REQUIREMENTS>
Quote every line as written. Omit pictures.

RAW DATA>
** Start **
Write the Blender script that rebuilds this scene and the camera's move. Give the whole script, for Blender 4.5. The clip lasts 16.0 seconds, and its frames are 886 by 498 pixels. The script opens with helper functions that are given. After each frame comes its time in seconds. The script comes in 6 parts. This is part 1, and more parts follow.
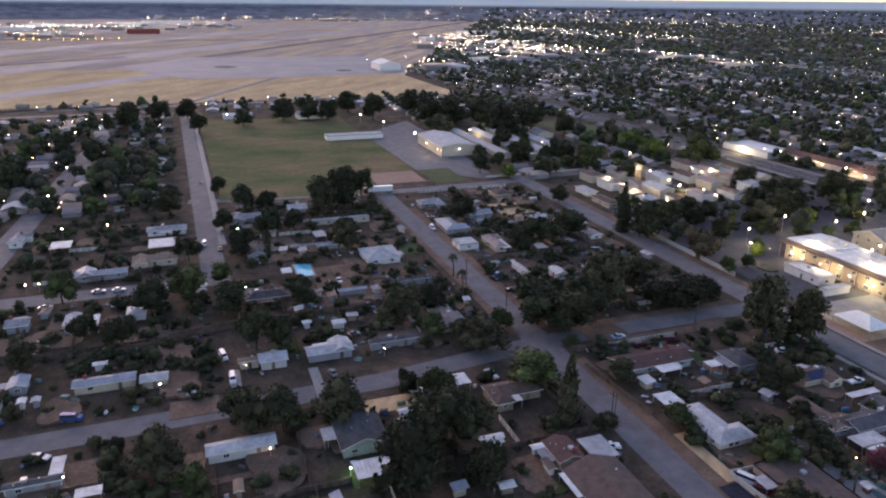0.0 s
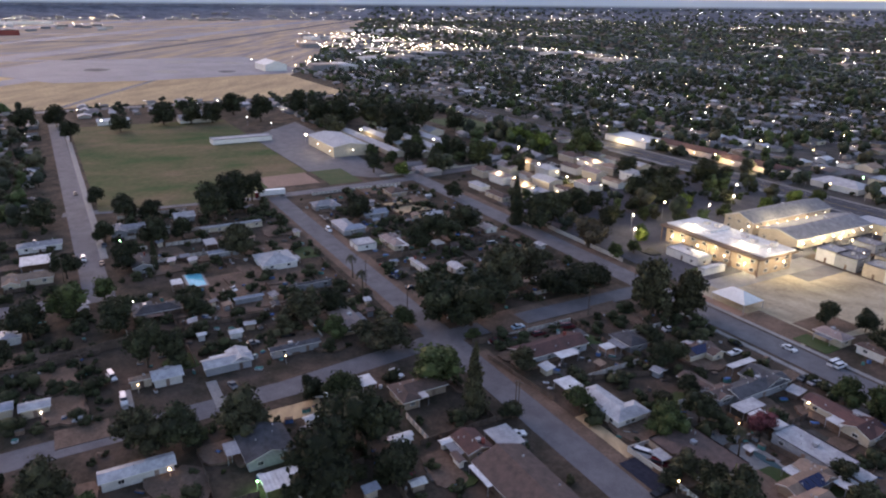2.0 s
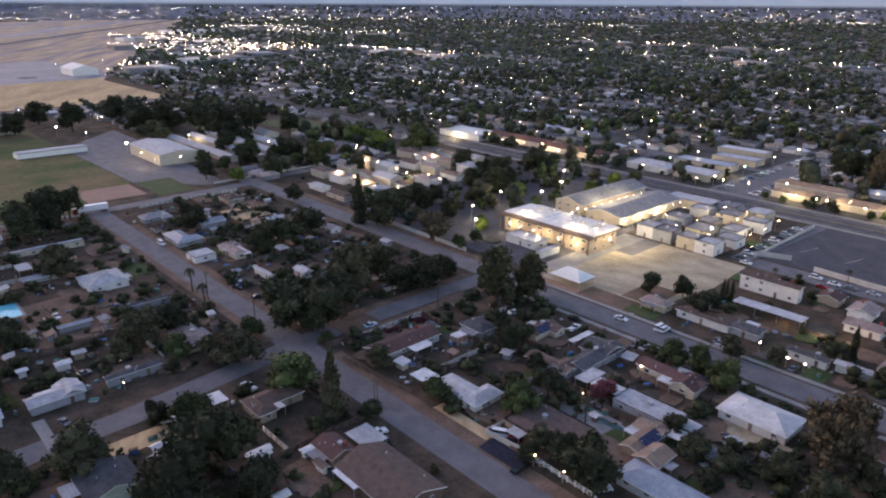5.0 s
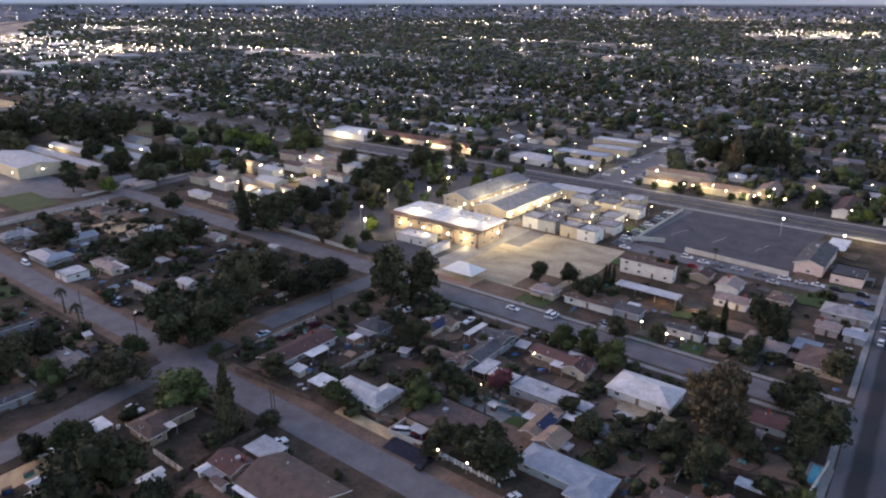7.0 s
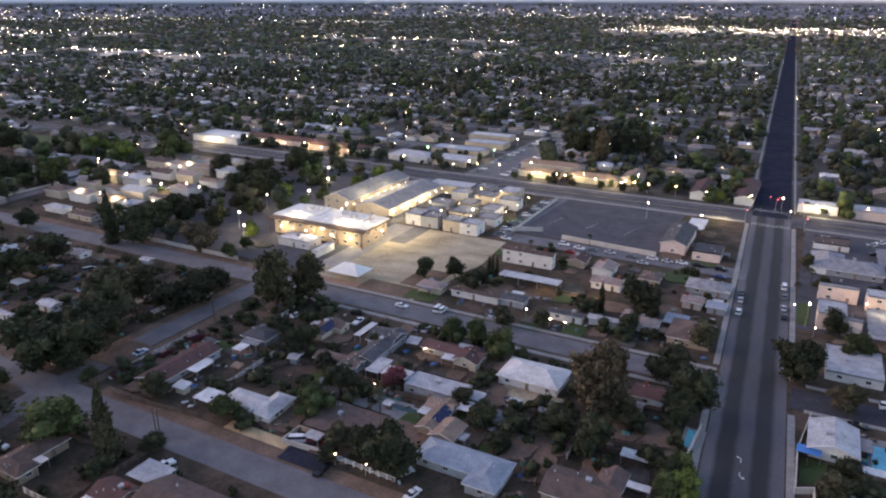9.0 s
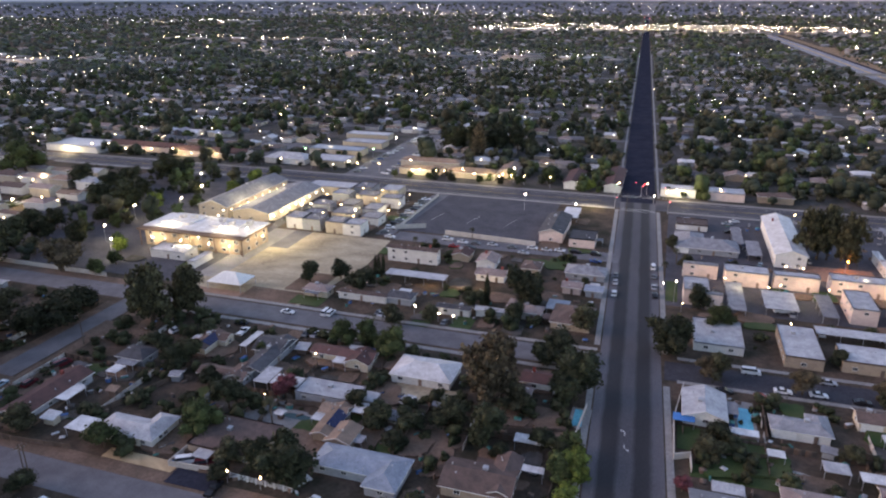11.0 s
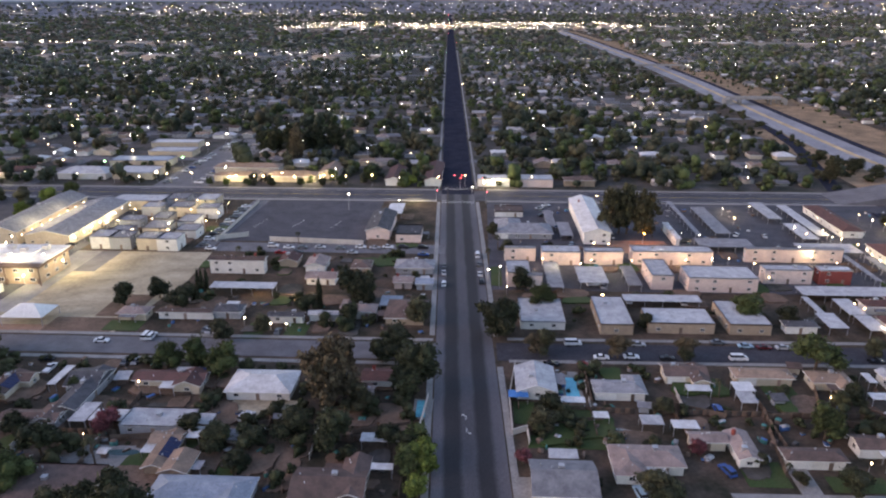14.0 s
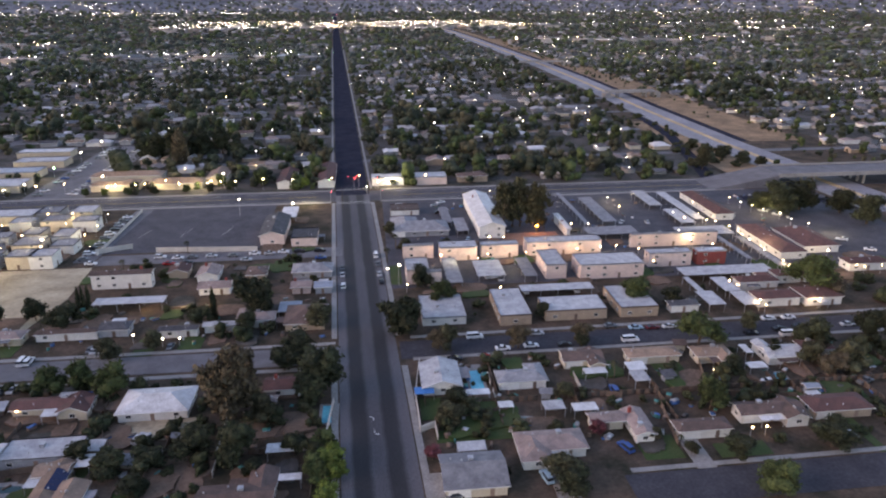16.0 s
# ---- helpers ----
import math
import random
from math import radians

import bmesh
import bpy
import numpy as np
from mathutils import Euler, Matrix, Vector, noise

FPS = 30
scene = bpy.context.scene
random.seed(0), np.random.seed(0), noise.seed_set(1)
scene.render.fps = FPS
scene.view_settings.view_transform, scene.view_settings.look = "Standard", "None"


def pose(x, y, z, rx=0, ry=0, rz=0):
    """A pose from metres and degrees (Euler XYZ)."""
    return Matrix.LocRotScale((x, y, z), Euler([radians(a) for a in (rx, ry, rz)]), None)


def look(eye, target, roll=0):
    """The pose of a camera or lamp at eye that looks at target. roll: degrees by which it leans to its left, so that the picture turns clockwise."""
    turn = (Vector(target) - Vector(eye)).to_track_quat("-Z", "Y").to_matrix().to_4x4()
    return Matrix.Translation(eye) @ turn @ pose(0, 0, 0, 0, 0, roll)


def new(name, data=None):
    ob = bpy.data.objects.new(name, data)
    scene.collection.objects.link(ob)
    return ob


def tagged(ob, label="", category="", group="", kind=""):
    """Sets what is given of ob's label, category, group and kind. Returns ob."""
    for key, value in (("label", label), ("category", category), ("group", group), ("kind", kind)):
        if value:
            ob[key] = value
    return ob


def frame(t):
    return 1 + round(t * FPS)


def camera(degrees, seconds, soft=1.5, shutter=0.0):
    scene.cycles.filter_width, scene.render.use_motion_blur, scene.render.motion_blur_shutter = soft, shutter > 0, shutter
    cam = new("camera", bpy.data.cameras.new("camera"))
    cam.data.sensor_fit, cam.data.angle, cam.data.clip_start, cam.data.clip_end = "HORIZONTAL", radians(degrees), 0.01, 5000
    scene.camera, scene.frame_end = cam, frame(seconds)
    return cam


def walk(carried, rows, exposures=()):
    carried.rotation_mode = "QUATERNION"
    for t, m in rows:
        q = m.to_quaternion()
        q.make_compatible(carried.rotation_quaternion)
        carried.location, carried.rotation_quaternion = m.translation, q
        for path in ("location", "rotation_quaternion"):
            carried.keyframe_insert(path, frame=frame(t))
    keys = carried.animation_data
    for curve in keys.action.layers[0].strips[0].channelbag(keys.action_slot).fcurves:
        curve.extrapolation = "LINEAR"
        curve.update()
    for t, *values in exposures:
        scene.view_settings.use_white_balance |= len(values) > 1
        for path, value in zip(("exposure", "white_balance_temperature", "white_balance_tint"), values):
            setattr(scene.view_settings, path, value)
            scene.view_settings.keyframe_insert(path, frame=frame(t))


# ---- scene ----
** End **
FINAL RESULT>
Write the Blender script that rebuilds this scene and the camera's move. Give the whole script, for Blender 4.5. The clip lasts 16.0 seconds, and its frames are 886 by 498 pixels. The script opens with helper functions that are given. After each frame comes its time in seconds. The script comes in 6 parts. This is part 1, and more parts follow.
0.0 s
2.0 s
5.0 s
7.0 s
9.0 s
11.0 s
14.0 s
16.0 s
# ---- helpers ----
import math
import random
from math import radians

import bmesh
import bpy
import numpy as np
from mathutils import Euler, Matrix, Vector, noise

FPS = 30
scene = bpy.context.scene
random.seed(0), np.random.seed(0), noise.seed_set(1)
scene.render.fps = FPS
scene.view_settings.view_transform, scene.view_settings.look = "Standard", "None"


def pose(x, y, z, rx=0, ry=0, rz=0):
    """A pose from metres and degrees (Euler XYZ)."""
    return Matrix.LocRotScale((x, y, z), Euler([radians(a) for a in (rx, ry, rz)]), None)


def look(eye, target, roll=0):
    """The pose of a camera or lamp at eye that looks at target. roll: degrees by which it leans to its left, so that the picture turns clockwise."""
    turn = (Vector(target) - Vector(eye)).to_track_quat("-Z", "Y").to_matrix().to_4x4()
    return Matrix.Translation(eye) @ turn @ pose(0, 0, 0, 0, 0, roll)


def new(name, data=None):
    ob = bpy.data.objects.new(name, data)
    scene.collection.objects.link(ob)
    return ob


def tagged(ob, label="", category="", group="", kind=""):
    """Sets what is given of ob's label, category, group and kind. Returns ob."""
    for key, value in (("label", label), ("category", category), ("group", group), ("kind", kind)):
        if value:
            ob[key] = value
    return ob


def frame(t):
    return 1 + round(t * FPS)


def camera(degrees, seconds, soft=1.5, shutter=0.0):
    scene.cycles.filter_width, scene.render.use_motion_blur, scene.render.motion_blur_shutter = soft, shutter > 0, shutter
    cam = new("camera", bpy.data.cameras.new("camera"))
    cam.data.sensor_fit, cam.data.angle, cam.data.clip_start, cam.data.clip_end = "HORIZONTAL", radians(degrees), 0.01, 5000
    scene.camera, scene.frame_end = cam, frame(seconds)
    return cam


def walk(carried, rows, exposures=()):
    carried.rotation_mode = "QUATERNION"
    for t, m in rows:
        q = m.to_quaternion()
        q.make_compatible(carried.rotation_quaternion)
        carried.location, carried.rotation_quaternion = m.translation, q
        for path in ("location", "rotation_quaternion"):
            carried.keyframe_insert(path, frame=frame(t))
    keys = carried.animation_data
    for curve in keys.action.layers[0].strips[0].channelbag(keys.action_slot).fcurves:
        curve.extrapolation = "LINEAR"
        curve.update()
    for t, *values in exposures:
        scene.view_settings.use_white_balance |= len(values) > 1
        for path, value in zip(("exposure", "white_balance_temperature", "white_balance_tint"), values):
            setattr(scene.view_settings, path, value)
            scene.view_settings.keyframe_insert(path, frame=frame(t))


# ---- scene ----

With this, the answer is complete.